October 19, 2023 · 0 Comments
By JAMES MATTHEWS, LOCAL JOURNALISM INITIATIVE REPORTER
Imagine living next door to an open garbage bin every hot summer for the last four years.
The trash baking in the sun, heated by the summer humidity, its smell wafting on the wind. Now you have an idea of the kind of summer some Howard Crescent residents have had the last few years.
Though they couldn’t get a nose full of the experience, Orangeville council heard about the grief during its regular meeting Oct. 16.
Frank Nagy, a resident of Howard Crescent in Orangeville, said an increase in home renovations in his neighbourhood over the last four years has led to copious amounts of construction waste and accompanying garbage bins that have become a free-for-all for household garbage.
“And we’re talking very large sized, commercial sized garbage bins,” he said. “They can be anywhere from about five-feet wide to 16-feet long, five-feet high.”
His issue is with the bin that sits in his neighbour’s driveway all summer long “and just festers,” he said.
Nagy said he lives next door to a person who has a garbage bin business or works at one, and his neighbour parks a bin in his driveway at the start of the summer and leaves it there. He’s been doing it for the last four years.
“Until I call bylaw and have bylaw have him remove this thing,” Nagy said. “We don’t love it because we have to live next door to this garbage can.”
He said he’s sent photos to municipal enforcement over the years, and he’s spoken with a number of people on town staff about the issue.
“I’m not the only one,” he said. “There’s other people in the neighbourhood, too.

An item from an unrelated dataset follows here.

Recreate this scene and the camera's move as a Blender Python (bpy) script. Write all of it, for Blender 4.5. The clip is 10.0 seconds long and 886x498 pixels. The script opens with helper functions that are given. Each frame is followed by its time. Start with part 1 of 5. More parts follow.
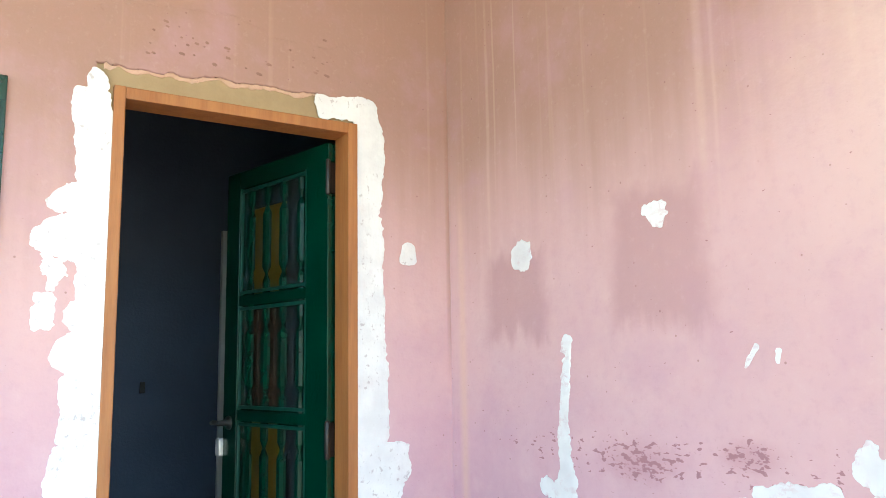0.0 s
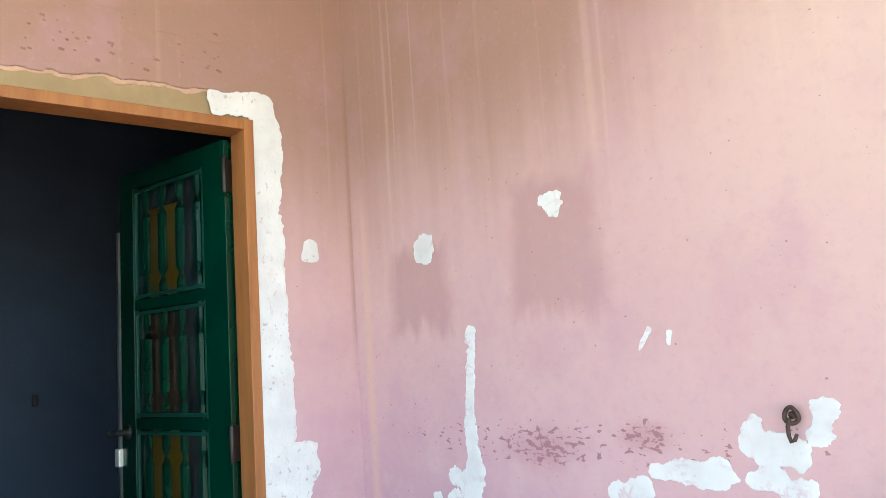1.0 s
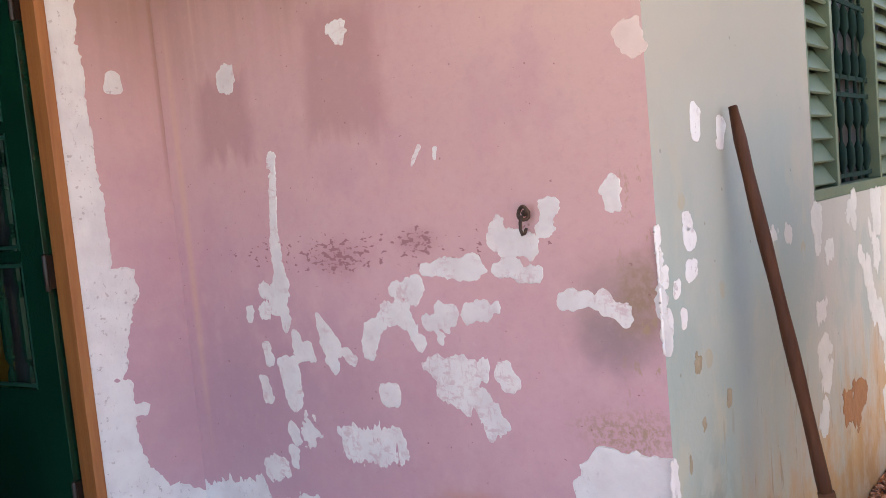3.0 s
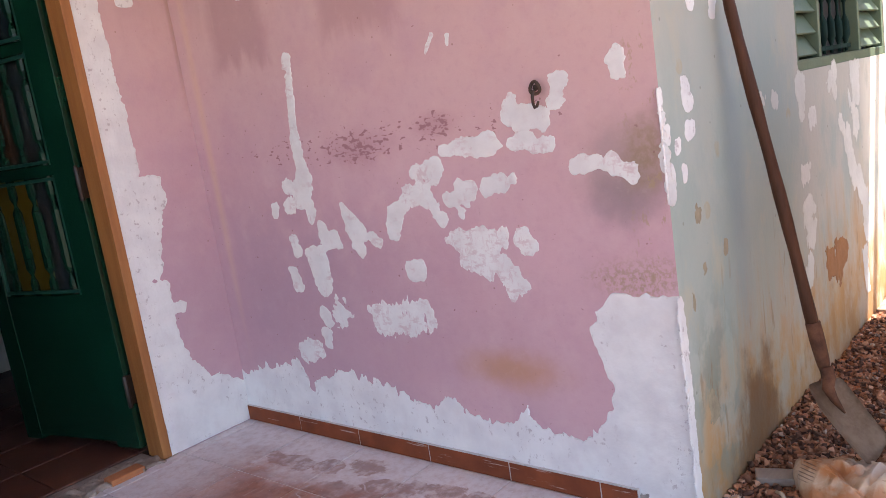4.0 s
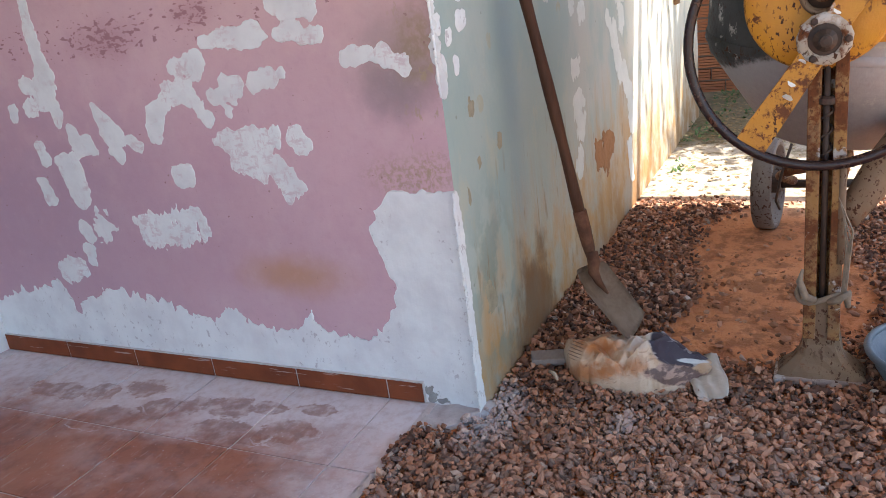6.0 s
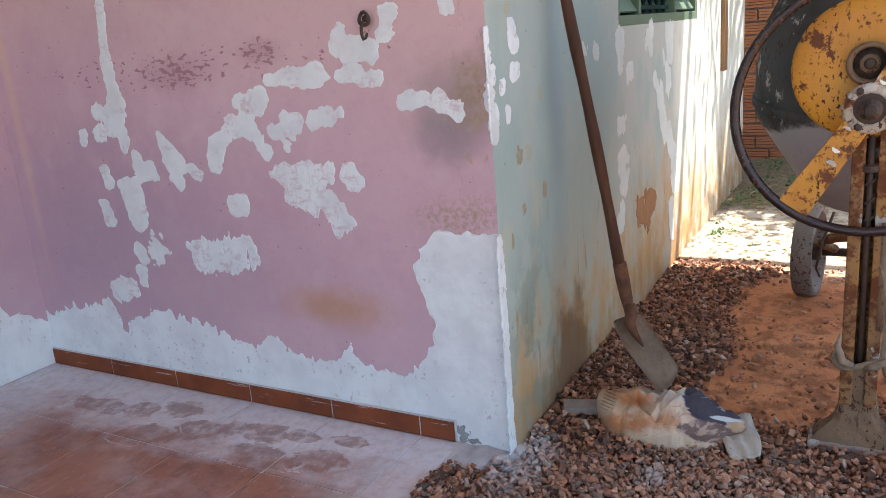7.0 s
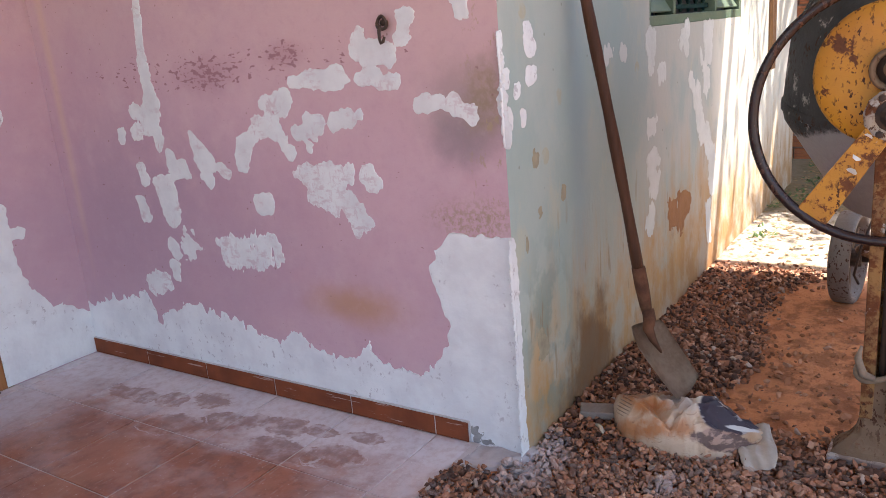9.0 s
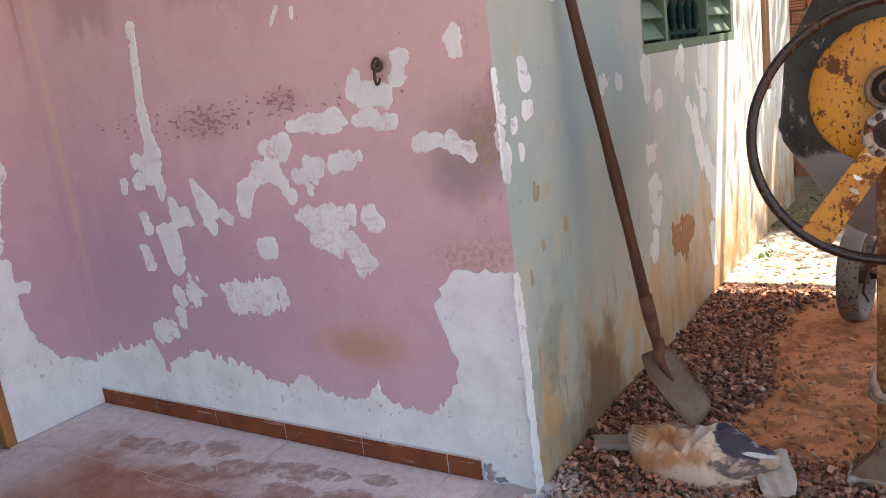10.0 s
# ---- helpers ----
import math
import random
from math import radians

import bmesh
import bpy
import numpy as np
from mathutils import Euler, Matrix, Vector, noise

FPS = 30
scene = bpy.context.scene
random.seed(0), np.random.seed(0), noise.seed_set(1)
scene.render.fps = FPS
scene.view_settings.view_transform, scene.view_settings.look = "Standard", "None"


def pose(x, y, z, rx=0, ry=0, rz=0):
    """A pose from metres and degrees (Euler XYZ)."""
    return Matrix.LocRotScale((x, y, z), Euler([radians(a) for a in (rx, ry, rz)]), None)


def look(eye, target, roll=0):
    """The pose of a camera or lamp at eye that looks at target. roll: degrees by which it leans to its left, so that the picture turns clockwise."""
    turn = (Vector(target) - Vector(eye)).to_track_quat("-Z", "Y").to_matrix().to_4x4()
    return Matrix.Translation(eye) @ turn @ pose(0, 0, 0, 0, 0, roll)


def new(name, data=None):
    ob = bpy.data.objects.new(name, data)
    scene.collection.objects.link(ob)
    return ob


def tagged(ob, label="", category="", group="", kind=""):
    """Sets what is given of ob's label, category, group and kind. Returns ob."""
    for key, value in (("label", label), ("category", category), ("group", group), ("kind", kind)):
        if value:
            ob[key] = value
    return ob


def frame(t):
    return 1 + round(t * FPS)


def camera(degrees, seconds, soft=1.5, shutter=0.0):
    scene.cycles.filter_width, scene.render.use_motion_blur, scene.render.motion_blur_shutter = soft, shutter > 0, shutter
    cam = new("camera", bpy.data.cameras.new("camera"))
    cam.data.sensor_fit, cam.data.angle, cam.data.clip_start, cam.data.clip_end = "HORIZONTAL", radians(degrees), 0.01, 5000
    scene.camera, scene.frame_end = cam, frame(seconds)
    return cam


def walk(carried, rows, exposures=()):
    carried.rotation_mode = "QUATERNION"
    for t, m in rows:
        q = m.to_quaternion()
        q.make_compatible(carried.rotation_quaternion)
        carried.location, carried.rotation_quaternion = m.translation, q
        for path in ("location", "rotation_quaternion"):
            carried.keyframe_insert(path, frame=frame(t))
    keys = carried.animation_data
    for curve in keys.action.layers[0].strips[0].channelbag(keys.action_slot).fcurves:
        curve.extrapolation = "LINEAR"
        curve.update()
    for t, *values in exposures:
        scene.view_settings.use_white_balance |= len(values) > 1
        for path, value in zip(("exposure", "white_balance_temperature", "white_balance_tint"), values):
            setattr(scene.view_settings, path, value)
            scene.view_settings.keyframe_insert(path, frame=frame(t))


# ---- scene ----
cam = camera(58.9, 10.0, soft=0.85)
PATH = [
    (0, (-1.493, -2.292, 1.26), (-0.426, -0.625, 1.547), -1.0),
    (0.5, (-1.465, -2.307, 1.273), (-0.291, -0.715, 1.57), -2.8),
    (1, (-1.471, -2.305, 1.263), (-0.218, -0.768, 1.523), -3.8),
    (1.5, (-1.488, -2.329, 1.24), (-0.181, -0.828, 1.44), -4.0),
    (2, (-1.44, -2.431, 1.216), (-0.045, -1.002, 1.319), -4.5),
    (2.5, (-1.419, -2.527, 1.171), (0.051, -1.17, 1.148), -5.2),
    (2.7, (-1.421, -2.544, 1.173), (0.061, -1.205, 1.086), -5.2),
    (3.8, (-1.652, -2.611, 1.116), (-0.182, -1.284, 0.834), -7.7),
    (4, (-1.672, -2.612, 1.088), (-0.195, -1.31, 0.737), -8.7),
    (4.5, (-1.655, -2.609, 1.068), (-0.107, -1.474, 0.505), -10.0),
    (5, (-1.583, -2.614, 1.046), (0.049, -1.674, 0.375), -9.7),
    (5.2, (-1.565, -2.616, 1.045), (0.086, -1.72, 0.36), -9.1),
    (6.3, (-1.597, -2.625, 1.053), (0.08, -1.733, 0.425), -7.2),
    (6.5, (-1.608, -2.623, 1.049), (0.072, -1.719, 0.451), -6.5),
    (7, (-1.647, -2.629, 1.045), (0.028, -1.668, 0.524), -4.8),
    (7.5, (-1.669, -2.657, 1.046), (-0.049, -1.597, 0.544), -3.5),
    (8, (-1.632, -2.709, 1.03), (-0.059, -1.597, 0.491), -3.3),
    (8.5, (-1.607, -2.732, 1.042), (-0.031, -1.627, 0.499), -3.7),
    (9, (-1.603, -2.725, 1.06), (-0.004, -1.643, 0.536), -4.9),
    (9.5, (-1.596, -2.728, 1.064), (0.019, -1.662, 0.559), -5.7),
    (10, (-1.592, -2.727, 1.072), (0.019, -1.628, 0.627), -7.5),
]
walk(cam, [(t, look(eye, target, roll)) for t, eye, target, roll in PATH], ((0.0, 2.73, 5780, -8), (0.5, 2.62, 5750, -9), (1.2, 2.62, 5800, -8), (2.0, 2.53, 6100, -1), (2.6, 2.05, 6500, 11), (4.0, 1.88, 6750, 18), (5.0, 1.77, 6800, 18), (6.5, 1.72, 6150, 4), (7.5, 1.69, 6250, 8), (9.0, 1.68, 6600, 15), (10.0, 1.67, 6700, 12)))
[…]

And nobody really loves to see this thing sit there.”
It’s fine that people want to do renovations and improve their homes. But the heart of the problem is a weak bylaw respecting construction in residential areas.
“Being a residential area, sometimes we have house-flippers and different people moving in and then they park these things (bins) there and they just leave them there,” Nagy said.
“They fill them absolutely heaping over the tops.”
Then, other people in the neighbourhood who don’t want to pay GFL to remove garbage use his neighbour’s driveway bin.
“Why do I have to live next door to a garbage bin every single summer?” he said.
The rotting food lures raccoons and skunks, and the animals basically set up shop in the bin’s vicinity.
“I can’t leave my garage door open because I’m afraid something’s going to get in there and make a home in there,” Nagy said. “It’s been very difficult for us.”
Nagy said he’s called bylaw enforcement twice and gotten the same answer. That is: “We don’t have a strong enough bylaw,” he said.
People are allowed to leave a bin in their driveway for 90 days a year. That affords somebody the opportunity to park a bin or Dumpster in their driveway every summer.
“And say, I’m going to throw my garbage in there,” he said. “I don’t care if GFL picked up the garbage. And the rest of us have to live with it.”
Deputy Mayor Todd Taylor asked why Nagy’s neighbour would have a bin in his driveway every year.
Nagy said he assumed the neighbour was moving into their house and doing renovations the first year.
Carolina Khan, the town’s clerk, said the 90-day bin rule is enshrined in the town’s zoning bylaw. Changing that requires an amendment to the bylaw.
“With respect to the particular concerns raised by Mr. Nagy today, we are working with him and have looped in the appropriate divisions in order to get a resolution for this issue,” Khan said.
Councillor Andy Macintosh suggested the garbage bin might be a property standards issue.
“If the garbage bin is full, it needs to go,” he said.